Advancing and communicating marine biology knowledge to inform fisheries management and conservation
Biological research is fundamental to our assessments of fish stocks and our understanding of marine ecosystems to support fisheries management and conservation. It is a broad area of research which covers food web dynamics; fish growth, reproduction, behaviour and movements; stock structure; and contaminants.
Deriving new information from biological samples collected at sea and in port forms a core part of our work. Thanks to the success of longstanding partnerships among WCPFC members, national fisheries observer programmes, and the fishing industry, researchers now have access to many thousands of fish otoliths, gonads, stomachs, livers, dorsal spines, muscle and blood samples from tuna, edible bycatch species, and mesopelagic fishes collected from across the WCPO.

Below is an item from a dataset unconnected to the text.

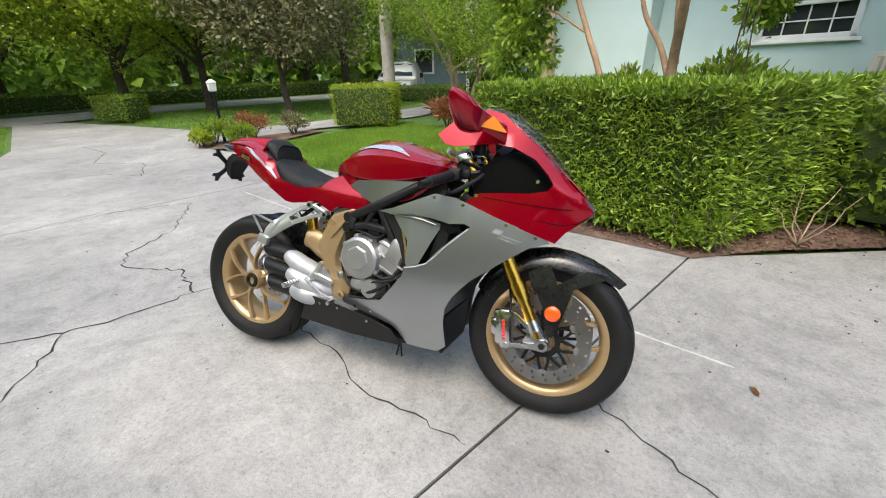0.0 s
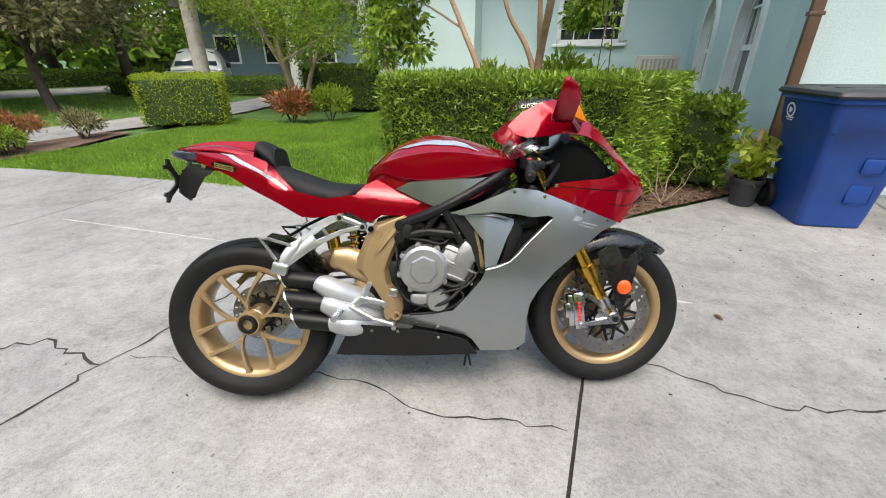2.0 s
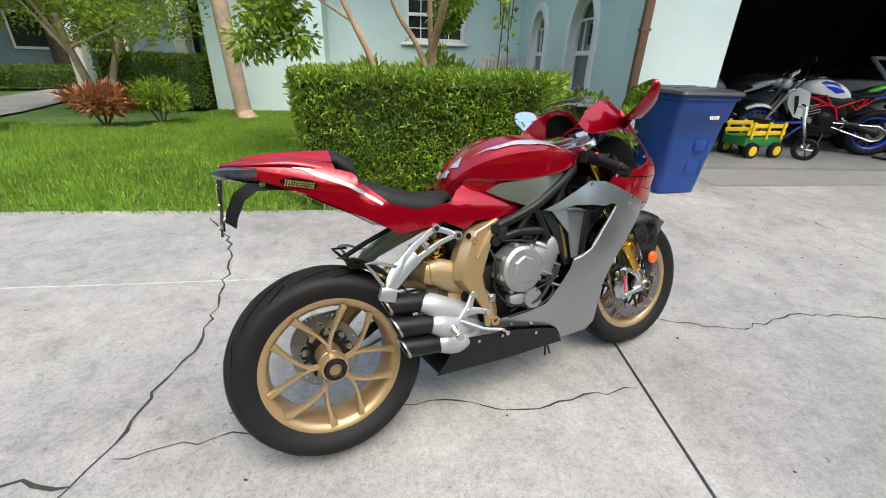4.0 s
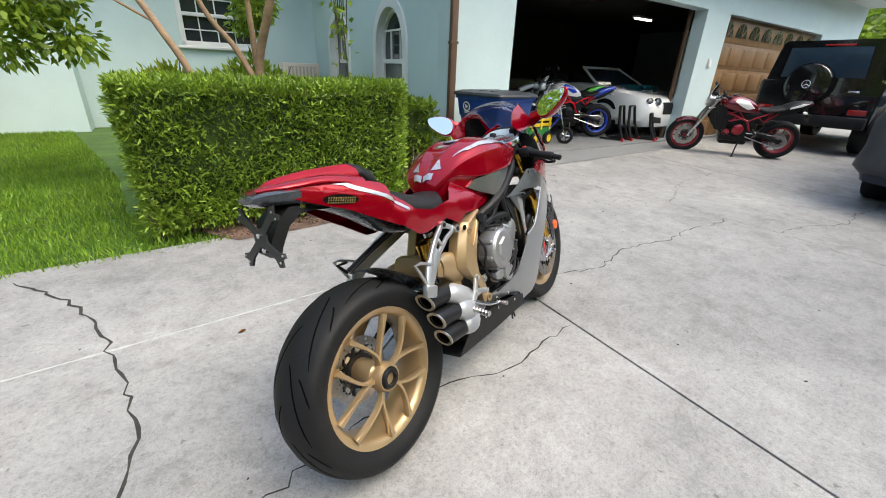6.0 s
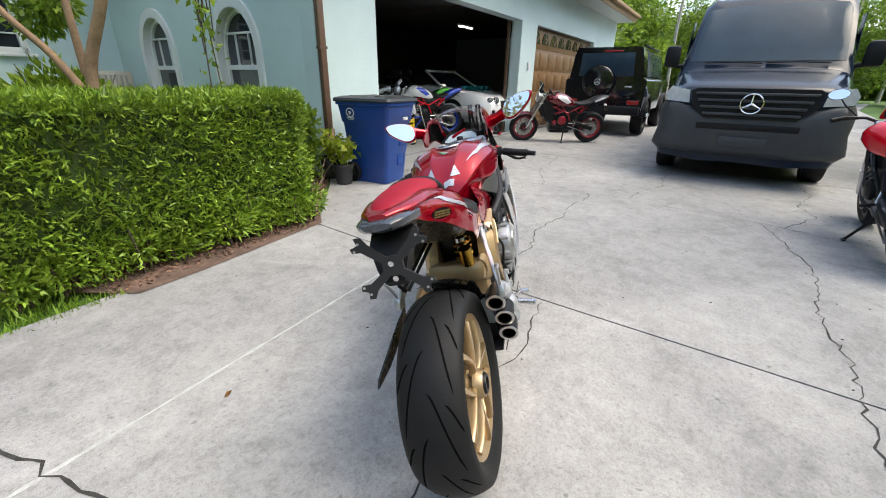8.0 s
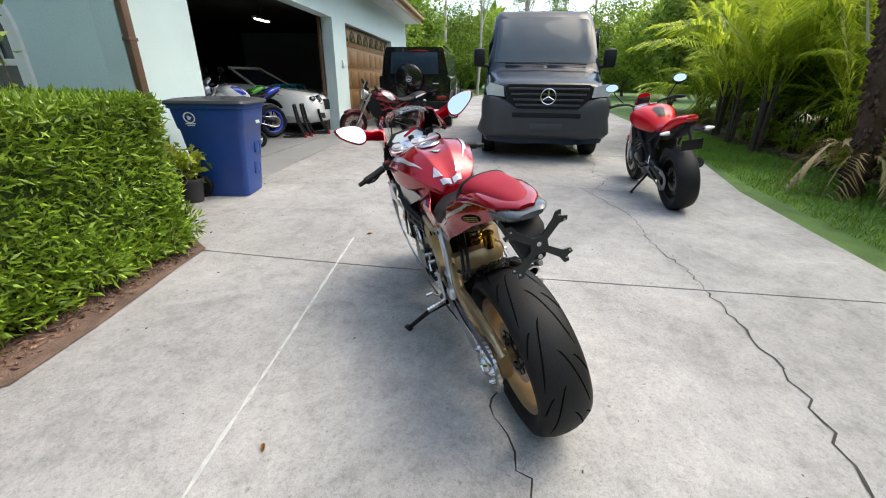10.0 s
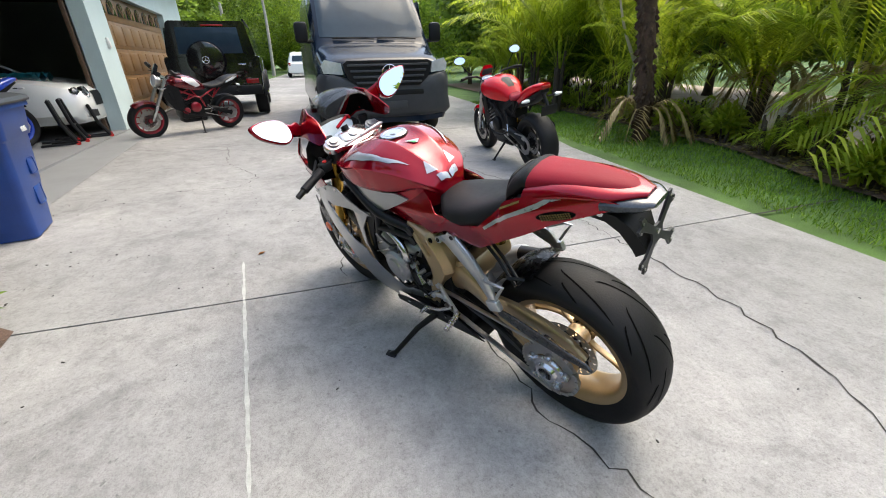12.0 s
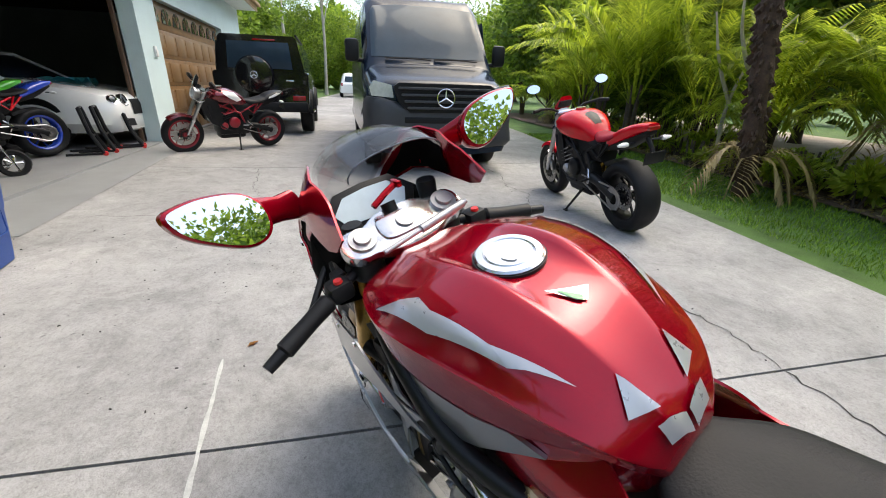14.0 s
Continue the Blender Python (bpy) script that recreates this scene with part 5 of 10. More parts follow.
def tyre_profile(radius, width, rim):
    h, w = radius - rim, width / 2
    out = [(rim, -w * 0.72), (rim + h * 0.25, -w * 0.90), (rim + h * 0.52, -w), (rim + h * 0.72, -w * 0.93)]
    top = [(radius - (h * 0.28) * (abs(t) ** 2.2), w * 0.93 * t) for t in (-0.8, -0.55, -0.3, 0, 0.3, 0.55, 0.8)]
    return out + top + [(r, -y) for r, y in out[::-1]]


def holed_disc(bm, r0, r1, y, thick, rows=5, cells=100, holes=True, m=None):
    """A brake disc with rows of through holes."""
    m = m or Matrix()
    vs = [[bm.verts.new(m @ Vector(((r0 + (r1 - r0) * i / rows) * math.cos(2 * math.pi * k / cells), y, (r0 + (r1 - r0) * i / rows) * math.sin(2 * math.pi * k / cells)))) for k in range(cells)] for i in range(rows + 1)]
    fs = []
    for i in range(rows):
        for k in range(cells):
            if holes and i % 2 and (k + i * 2) % 5 == 0:
                continue
            j = (k + 1) % cells
            fs.append(bm.faces.new((vs[i][k], vs[i][j], vs[i + 1][j], vs[i + 1][k])))
    bmesh.ops.solidify(bm, geom=fs, thickness=thick)
    return bm


def tread(bm, radius, width, pitch=12, seed=1):
    """Curved grooves over the crown of a tyre."""
    w = width / 2
    h = radius * 0.29
    for k in range(pitch):
        for side in (-1, 1):
            a0 = 2 * math.pi * (k + (0.5 if side > 0 else 0)) / pitch
            for lane, span, lead in ((0.05, 0.80, 0.72), (0.55, 0.96, 0.24)):
                pts = []
                for i in range(9):
                    t = lane + (span - lane) * i / 8
                    a = a0 + lead * ((i / 8) ** 1.5) + (0.10 if lead < 0.4 else 0)
                    r = radius - (h * 0.28) * (t ** 2.2) + 0.0006
                    pts.append((Vector((r * math.cos(a), side * w * 0.93 * t, r * math.sin(a))), a, t))
                prev = None
                for i, (p, a, t) in enumerate(pts):
                    q = pts[min(i + 1, 8)][0] - pts[max(i - 1, 0)][0]
                    out = Vector((math.cos(a), side * 0.4 * t, math.sin(a))).normalized()
                    s = q.cross(out).normalized() * (0.0028 if 0 < i < 8 else 0.0008)
                    e = (bm.verts.new(p + s), bm.verts.new(p - s))
                    if prev:
                        bm.faces.new((prev[0], prev[1], e[1], e[0]))
                    prev = e
    bmesh.ops.recalc_face_normals(bm, faces=bm.faces)
    return bm


GROOVE = material("groove_black", (0.004, 0.004, 0.004), 0.95, bump=0.0)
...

The bulk of these biological samples are housed in the WCPFC Pacific Marine Specimen Bank, located at SPC in Nouméa. This unique repository of samples allows us to tackle key eco-evolutionary questions on how WCPO marine ecosystems function, and how their fisheries are adapting to environmental and human-induced changes. To address such questions, scientists at SPC and collaborators from across the region use genetics and genomics, analyses of otolith growth, chemistry and shape, muscle stable isotope analysis, taxonomy and the study of micronekton to generate new data on fish age and growth , reproduction, movement, population connectivity and stock structure and diet and food-web dynamics in the pelagic zone. Results generated from such studies feed directly into the regional assessment models that we use to estimate stock status and provide management recommendations for commercially-important species like tropical tunas and billfish.

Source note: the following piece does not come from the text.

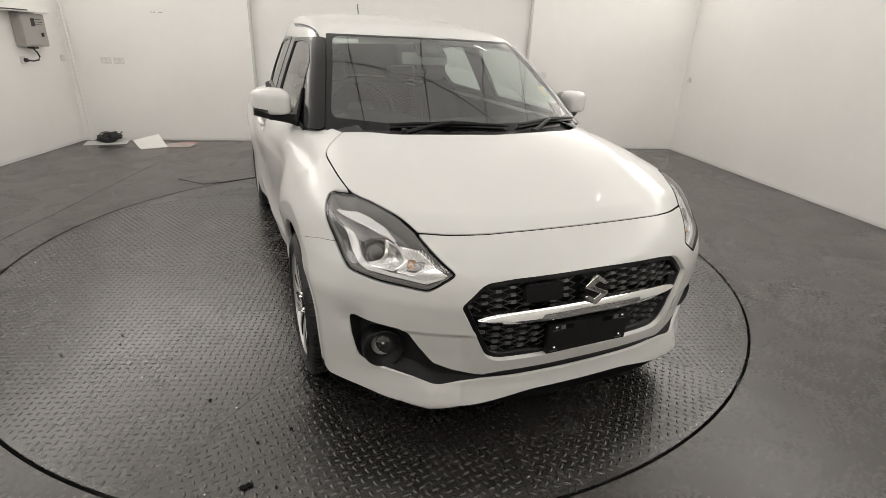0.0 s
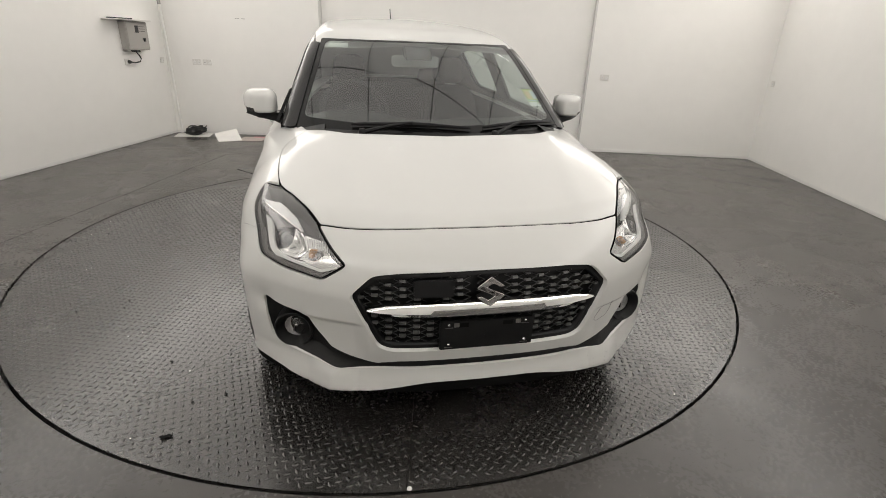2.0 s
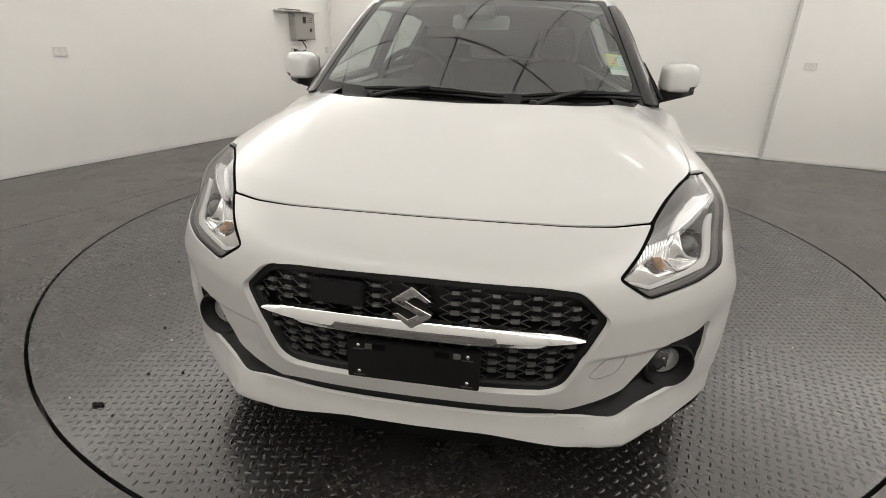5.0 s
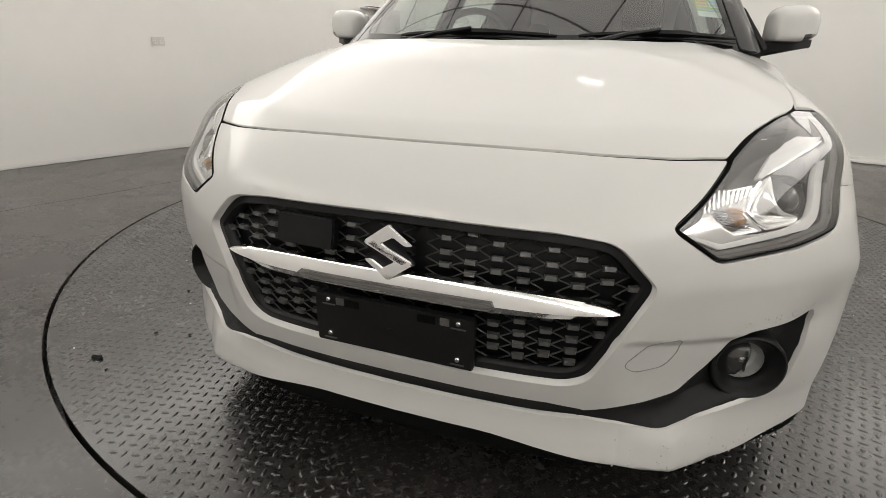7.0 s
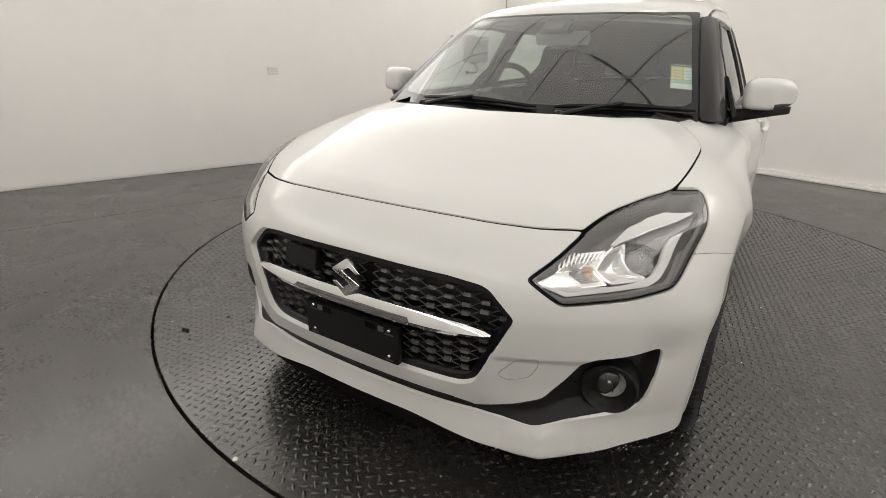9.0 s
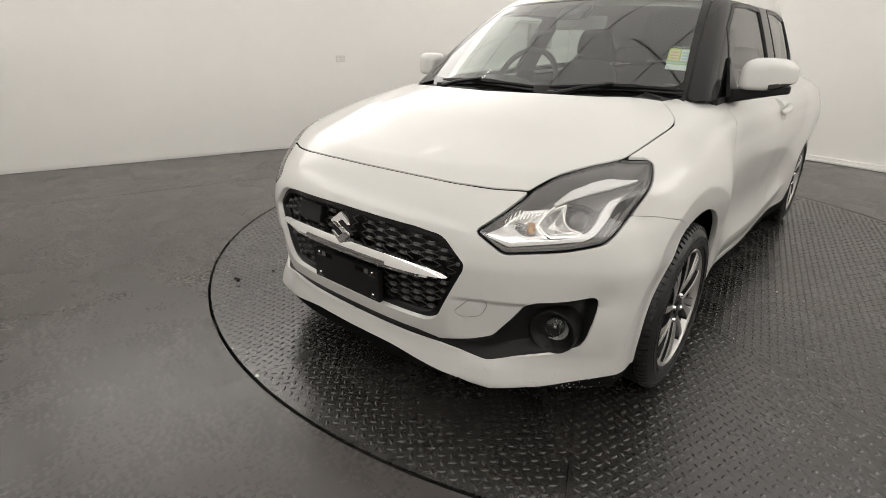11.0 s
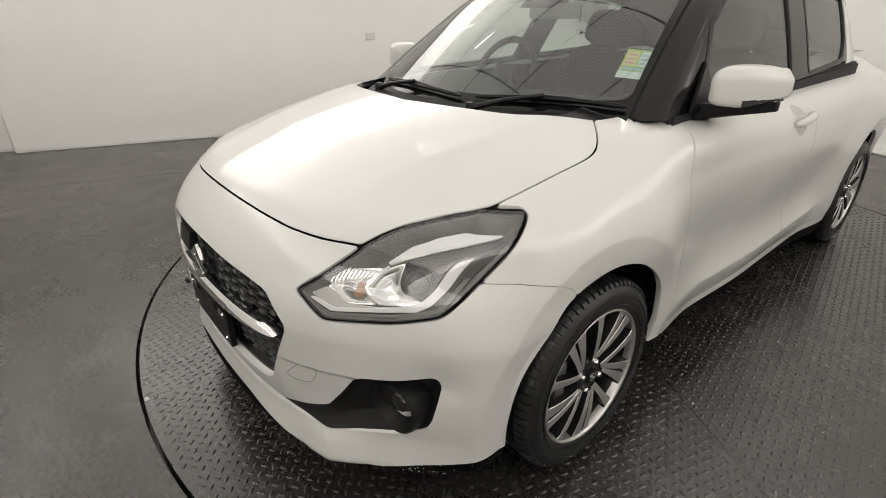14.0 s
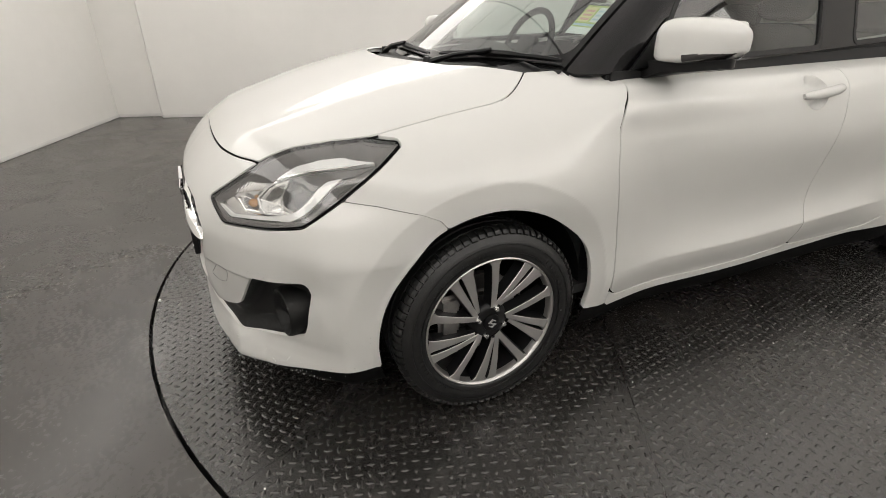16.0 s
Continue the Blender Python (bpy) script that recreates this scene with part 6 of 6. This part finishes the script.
part("rear_view_mirror", bm, mat("grey mirror shell", (0.34, 0.34, 0.33), 0.5), CAR, "grey back of the rear-view mirror", bevel=0.006)
for xx in (0.36, -0.36):
    bm = bmesh.new()
    soft_box(bm, (xx, 0.99, 1.335), (0.42, 0.16, 0.02), 1.0, None)
    part("sun_visor", bm, LINER, CAR, "pale folded sun visor", smooth=True)


# ---- stickers on the screen ----
def glass_patch(x0, z0, x1, z1, out, x0t=None, x1t=None):
    """A thin quad on the inside of the screen, between two heights."""
    x0t, x1t = x0 if x0t is None else x0t, x1 if x1t is None else x1t
    v = []
    for x, z in ((x0, z0), (x1, z0), (x1t, z1), (x0t, z1)):
        p, n = on_screen(x, z)
        v.append(p - n * out)
    return v


def sticker():
    cols = {"green": mat("label green", (0.42, 0.52, 0.12), 0.5), "pale": mat("label white", (0.74, 0.76, 0.74), 0.5), "yellow": mat("label yellow", (0.72, 0.68, 0.30), 0.5),
            "pink": mat("label pink", (0.70, 0.36, 0.34), 0.5), "blue": mat("label blue", (0.42, 0.58, 0.66), 0.5), "black": mat("label black", (0.02, 0.02, 0.02), 0.5)}
    root = None
    # rows from the bottom: (u0, v0, u1, v1, colour, layer)
    cells = [(0, 0, 1, 0.22, "pale", 0), (0, 0.22, 1, 0.92, "green", 0), (0, 0.92, 1, 1.0, "black", 0), (0.06, 0.38, 0.48, 0.86, "yellow", 1), (0.54, 0.38, 0.94, 0.86, "pale", 1), (0.04, 0.25, 0.96, 0.33, "blue", 1)]
    for k in range(3):
        cells.append((0.10, 0.44 + 0.13 * k, 0.44, 0.50 + 0.13 * k, "pink", 2))
        cells.append((0.58, 0.44 + 0.13 * k, 0.90, 0.50 + 0.13 * k, "blue", 2))
    lo, hi, z0, z1 = (0.535, 0.615), (0.505, 0.585), 1.052, 1.134

    def at(u, v, layer):
        x = (lo[0] + (lo[1] - lo[0]) * u) * (1 - v) + (hi[0] + (hi[1] - hi[0]) * u) * v
        p, n = on_screen(x, z0 + (z1 - z0) * v - 0.006 * u)
        return p - n * (0.004 - 0.0008 * layer)
    for u0, v0, u1, v1, c, layer in cells:
        ob = flat_mesh("label_field" if root else "fuel_label", [at(u0, v0, layer), at(u1, v0, layer), at(u1, v1, layer), at(u0, v1, layer)], [(0, 1, 2, 3)], cols[c], root or CAR, "" if root else "green and yellow fuel label on the windscreen")
        root = root or ob
    # heading
    for k, (text, v) in enumerate((("FUEL", 1.0), ("CONSUMPTION", 0.935))):
        cu = bpy.data.curves.new("heading", "FONT")
        cu.body = text
        cu.size = 0.012
        cu.align_x = "CENTER"
        a, b, c = at(0.1, v, 3), at(0.9, v, 3), at(0.1, v - 0.3, 3)
        xa = (b - a).normalized()
        za = xa.cross(a - c).normalized()
        ya = za.cross(xa)
        o = (a + b) / 2
        ob = new("heading", cu)
        cu.materials.append(cols["pale" if k else "black"])
        ob.parent = root
        ob.matrix_basis = Matrix(((xa.x, ya.x, za.x, o.x), (xa.y, ya.y, za.y, o.y), (xa.z, ya.z, za.z, o.z), (0, 0, 0, 1)))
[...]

Our coastal fisheries scientists use biological samples to investigate various life history trait characteristics - such as growth, reproduction, spatial distribution - so that this information can be used for fisheries research and management. This approach is usually complementary to surveys where catch information is collected (creel or market surveys), and so tends to focus on a limited number of species. As well as giving an indication of the population status, it provides insights on how to improve the management of these species of interest.